ICAP’s equities division currently operates in the UK, Germany, Singapore, Australia, Hong Kong, Japan the US and Brazil. It has plans to add sales teams to European markets it does not currently cover, which may include France, Italy and the Nordic countries. The firm also intends to establish a US team selling European products to US-domiciled funds early next year. ICAP is half-way through building out its existing Asian locations for equities: research is available in Japan but not yet in the wider region. The firm is also looking at opportunities to expand in Asia’s ID markets – India, Korea and Taiwan.

ICAP’s equities brokerage has been able to expand rapidly thanks to its parent company’s standing in the market, according to Bowden. “We are fortunate as we have got a FTSE 100 balance sheet and infrastructure behind us, while most of the smaller boutiques have to grow using internally generated cash flow,” he said.
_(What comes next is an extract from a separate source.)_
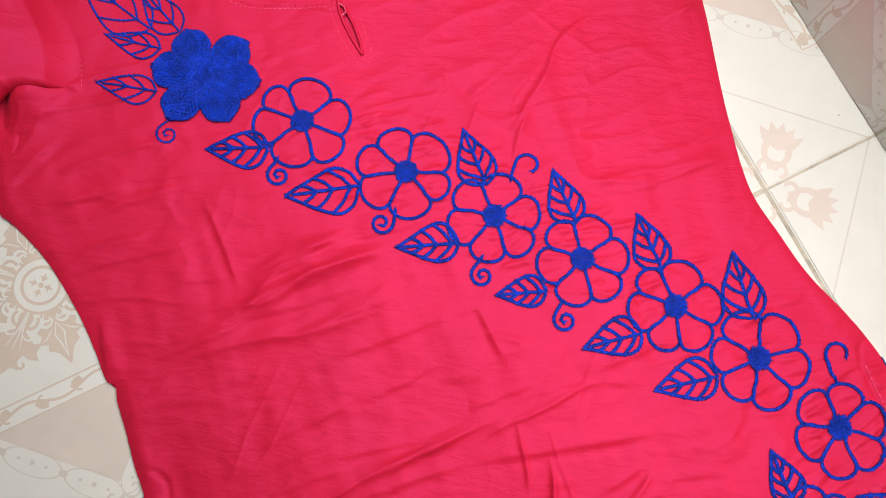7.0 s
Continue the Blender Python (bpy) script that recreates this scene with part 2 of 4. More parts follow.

Glenn Poulter, also co-CEO of Europe and Asia equities at the firm, added, “We have immediately been categorised as a boutique, but because ICAP is in 32 countries, we have been able to establish the ICAP equities business in eight countries in 18 months.”

While ICAP will provide a range of trade execution technology to the buy-side – it launched its BlockCross non-displayed trading platform in October, is in the process of developing algorithms and direct market access and has created a portfolio trading application “practically from scratch” – it is keen not to be viewed solely as an electronic execution-focused technology provider.

“Offering electronic trading alone is a race to zero, and the next battle is going to be value and service provision,” said Bowden. “Not many people are focused on that; everyone seems focused on how much business they can get at one or two basis points, which we think is dangerous..”

He added, “Other businesses have aimed at individual parts of the unbundled commission pot. We want to make sure we have got a business or business application that sits under each part of the pot.”

One of ICAP’s non-execution technologies is Relevance: a tool that distributes tailored research and information notes to buy-side desks based on their holdings. The service currently distributes research notes to more than 1,500 clients. ICAP argues that the service relieves portfolio management teams from much of the effort required compiling relevant market information for morning meetings.

Competition for share of the buy-side wallet has intensified throughout 2009 with many agency brokers and second-tier banks seizing their chance while bulge bracket firms attempt to put the impact of the financial crisis behind them. According to Poulter, increased competition has not yet translated into added value.

“Many of the senior people we speak to on buy-side desks say sell-side service levels have declined significantly over the last five years,” said Poulter. “Liquidity is still key but the intraday information that is going to help them look smart in front of their fund manager has simply disappeared from the market. We want to get back to old-style broking but with a technology-enhanced service.”